_TASK_
Each entry that follows is to be retyped exactly. Pictures do not belong in the copy.

_PROVIDED RECORDS_
● ● ● ● ●

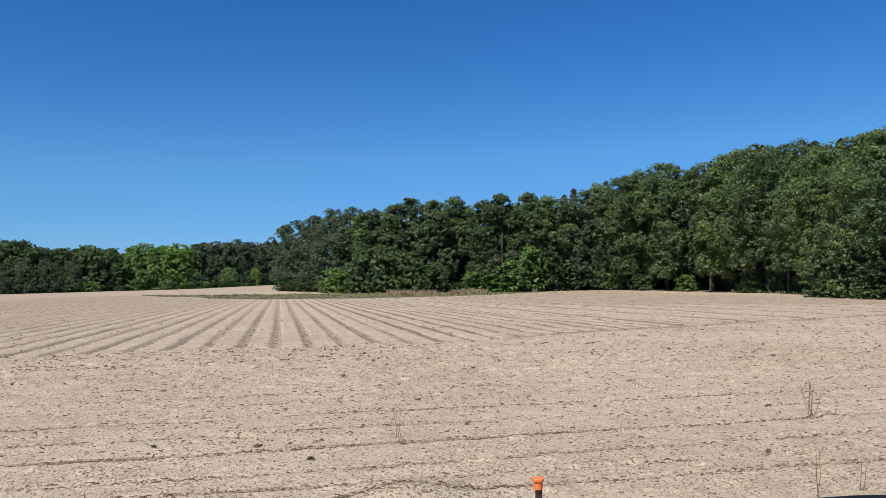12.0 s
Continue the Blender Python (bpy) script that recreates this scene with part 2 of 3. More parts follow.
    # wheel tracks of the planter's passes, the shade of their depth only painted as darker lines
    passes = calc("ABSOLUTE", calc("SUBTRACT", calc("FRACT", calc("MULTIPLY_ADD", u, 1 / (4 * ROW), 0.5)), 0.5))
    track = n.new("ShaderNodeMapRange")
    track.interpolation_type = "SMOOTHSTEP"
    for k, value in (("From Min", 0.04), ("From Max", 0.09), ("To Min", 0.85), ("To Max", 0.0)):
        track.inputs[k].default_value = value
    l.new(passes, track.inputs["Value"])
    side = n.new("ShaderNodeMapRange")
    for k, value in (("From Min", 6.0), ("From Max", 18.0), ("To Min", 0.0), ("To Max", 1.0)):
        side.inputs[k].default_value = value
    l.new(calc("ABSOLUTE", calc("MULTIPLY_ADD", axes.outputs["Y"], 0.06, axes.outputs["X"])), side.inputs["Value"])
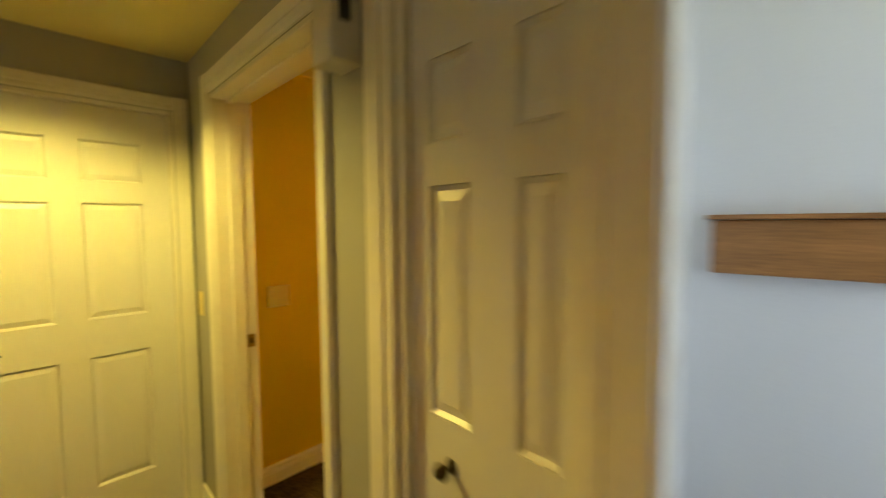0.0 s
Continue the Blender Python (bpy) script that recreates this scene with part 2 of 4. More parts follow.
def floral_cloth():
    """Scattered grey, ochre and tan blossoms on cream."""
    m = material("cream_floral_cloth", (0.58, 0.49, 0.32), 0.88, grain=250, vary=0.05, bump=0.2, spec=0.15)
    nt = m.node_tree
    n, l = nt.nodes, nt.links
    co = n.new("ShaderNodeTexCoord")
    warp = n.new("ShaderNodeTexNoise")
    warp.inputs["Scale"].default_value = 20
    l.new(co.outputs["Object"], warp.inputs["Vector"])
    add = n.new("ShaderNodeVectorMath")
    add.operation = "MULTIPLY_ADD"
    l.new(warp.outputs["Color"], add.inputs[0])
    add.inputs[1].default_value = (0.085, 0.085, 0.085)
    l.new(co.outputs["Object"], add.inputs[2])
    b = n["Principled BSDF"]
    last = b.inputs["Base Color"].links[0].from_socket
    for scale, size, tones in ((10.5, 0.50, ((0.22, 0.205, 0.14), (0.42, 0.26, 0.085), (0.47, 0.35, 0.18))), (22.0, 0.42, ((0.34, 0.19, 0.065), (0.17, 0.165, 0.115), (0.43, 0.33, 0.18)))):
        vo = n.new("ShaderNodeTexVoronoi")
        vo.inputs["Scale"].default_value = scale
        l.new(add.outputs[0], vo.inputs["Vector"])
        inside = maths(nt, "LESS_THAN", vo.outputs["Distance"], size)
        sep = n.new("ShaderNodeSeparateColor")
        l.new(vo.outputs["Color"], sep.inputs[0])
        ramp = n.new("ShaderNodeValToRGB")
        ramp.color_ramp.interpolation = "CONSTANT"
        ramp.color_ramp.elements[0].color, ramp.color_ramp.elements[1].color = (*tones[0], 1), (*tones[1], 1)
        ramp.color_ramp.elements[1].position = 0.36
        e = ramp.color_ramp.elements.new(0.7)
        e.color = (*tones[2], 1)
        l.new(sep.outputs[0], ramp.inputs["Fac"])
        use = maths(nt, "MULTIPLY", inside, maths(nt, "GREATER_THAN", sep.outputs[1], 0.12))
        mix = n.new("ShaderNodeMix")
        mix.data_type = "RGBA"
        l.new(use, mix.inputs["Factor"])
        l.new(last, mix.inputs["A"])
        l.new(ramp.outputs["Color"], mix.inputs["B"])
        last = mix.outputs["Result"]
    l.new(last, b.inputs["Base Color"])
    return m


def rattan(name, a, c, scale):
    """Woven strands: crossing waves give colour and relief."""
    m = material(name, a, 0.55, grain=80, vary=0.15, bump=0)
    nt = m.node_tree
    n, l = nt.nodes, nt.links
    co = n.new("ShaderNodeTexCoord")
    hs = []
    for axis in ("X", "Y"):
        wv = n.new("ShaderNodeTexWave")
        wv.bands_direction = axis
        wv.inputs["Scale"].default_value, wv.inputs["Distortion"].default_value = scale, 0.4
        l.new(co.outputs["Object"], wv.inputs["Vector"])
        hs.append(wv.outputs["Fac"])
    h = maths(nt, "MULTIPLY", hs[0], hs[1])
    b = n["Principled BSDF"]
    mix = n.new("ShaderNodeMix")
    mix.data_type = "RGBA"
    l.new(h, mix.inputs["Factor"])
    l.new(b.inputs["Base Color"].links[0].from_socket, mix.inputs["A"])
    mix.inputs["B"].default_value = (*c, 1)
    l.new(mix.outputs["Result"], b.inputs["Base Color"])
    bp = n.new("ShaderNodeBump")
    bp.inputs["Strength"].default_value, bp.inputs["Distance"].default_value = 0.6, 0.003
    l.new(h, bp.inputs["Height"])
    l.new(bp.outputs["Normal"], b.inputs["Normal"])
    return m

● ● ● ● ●

_SOLUTION FOR THIS EXERCISE_
12.0 s
Continue the Blender Python (bpy) script that recreates this scene with part 2 of 3. More parts follow.
    # wheel tracks of the planter's passes, the shade of their depth only painted as darker lines
    passes = calc("ABSOLUTE", calc("SUBTRACT", calc("FRACT", calc("MULTIPLY_ADD", u, 1 / (4 * ROW), 0.5)), 0.5))
    track = n.new("ShaderNodeMapRange")
    track.interpolation_type = "SMOOTHSTEP"
    for k, value in (("From Min", 0.04), ("From Max", 0.09), ("To Min", 0.85), ("To Max", 0.0)):
        track.inputs[k].default_value = value
    l.new(passes, track.inputs["Value"])
    side = n.new("ShaderNodeMapRange")
    for k, value in (("From Min", 6.0), ("From Max", 18.0), ("To Min", 0.0), ("To Max", 1.0)):
        side.inputs[k].default_value = value
    l.new(calc("ABSOLUTE", calc("MULTIPLY_ADD", axes.outputs["Y"], 0.06, axes.outputs["X"])), side.inputs["Value"])
0.0 s
Continue the Blender Python (bpy) script that recreates this scene with part 2 of 4. More parts follow.
def floral_cloth():
    """Scattered grey, ochre and tan blossoms on cream."""
    m = material("cream_floral_cloth", (0.58, 0.49, 0.32), 0.88, grain=250, vary=0.05, bump=0.2, spec=0.15)
    nt = m.node_tree
    n, l = nt.nodes, nt.links
    co = n.new("ShaderNodeTexCoord")
    warp = n.new("ShaderNodeTexNoise")
    warp.inputs["Scale"].default_value = 20
    l.new(co.outputs["Object"], warp.inputs["Vector"])
    add = n.new("ShaderNodeVectorMath")
    add.operation = "MULTIPLY_ADD"
    l.new(warp.outputs["Color"], add.inputs[0])
    add.inputs[1].default_value = (0.085, 0.085, 0.085)
    l.new(co.outputs["Object"], add.inputs[2])
    b = n["Principled BSDF"]
    last = b.inputs["Base Color"].links[0].from_socket
    for scale, size, tones in ((10.5, 0.50, ((0.22, 0.205, 0.14), (0.42, 0.26, 0.085), (0.47, 0.35, 0.18))), (22.0, 0.42, ((0.34, 0.19, 0.065), (0.17, 0.165, 0.115), (0.43, 0.33, 0.18)))):
        vo = n.new("ShaderNodeTexVoronoi")
        vo.inputs["Scale"].default_value = scale
        l.new(add.outputs[0], vo.inputs["Vector"])
        inside = maths(nt, "LESS_THAN", vo.outputs["Distance"], size)
        sep = n.new("ShaderNodeSeparateColor")
        l.new(vo.outputs["Color"], sep.inputs[0])
        ramp = n.new("ShaderNodeValToRGB")
        ramp.color_ramp.interpolation = "CONSTANT"
        ramp.color_ramp.elements[0].color, ramp.color_ramp.elements[1].color = (*tones[0], 1), (*tones[1], 1)
        ramp.color_ramp.elements[1].position = 0.36
        e = ramp.color_ramp.elements.new(0.7)
        e.color = (*tones[2], 1)
        l.new(sep.outputs[0], ramp.inputs["Fac"])
        use = maths(nt, "MULTIPLY", inside, maths(nt, "GREATER_THAN", sep.outputs[1], 0.12))
        mix = n.new("ShaderNodeMix")
        mix.data_type = "RGBA"
        l.new(use, mix.inputs["Factor"])
        l.new(last, mix.inputs["A"])
        l.new(ramp.outputs["Color"], mix.inputs["B"])
        last = mix.outputs["Result"]
    l.new(last, b.inputs["Base Color"])
    return m


def rattan(name, a, c, scale):
    """Woven strands: crossing waves give colour and relief."""
    m = material(name, a, 0.55, grain=80, vary=0.15, bump=0)
    nt = m.node_tree
    n, l = nt.nodes, nt.links
    co = n.new("ShaderNodeTexCoord")
    hs = []
    for axis in ("X", "Y"):
        wv = n.new("ShaderNodeTexWave")
        wv.bands_direction = axis
        wv.inputs["Scale"].default_value, wv.inputs["Distortion"].default_value = scale, 0.4
        l.new(co.outputs["Object"], wv.inputs["Vector"])
        hs.append(wv.outputs["Fac"])
    h = maths(nt, "MULTIPLY", hs[0], hs[1])
    b = n["Principled BSDF"]
    mix = n.new("ShaderNodeMix")
    mix.data_type = "RGBA"
    l.new(h, mix.inputs["Factor"])
    l.new(b.inputs["Base Color"].links[0].from_socket, mix.inputs["A"])
    mix.inputs["B"].default_value = (*c, 1)
    l.new(mix.outputs["Result"], b.inputs["Base Color"])
    bp = n.new("ShaderNodeBump")
    bp.inputs["Strength"].default_value, bp.inputs["Distance"].default_value = 0.6, 0.003
    l.new(h, bp.inputs["Height"])
    l.new(bp.outputs["Normal"], b.inputs["Normal"])
    return m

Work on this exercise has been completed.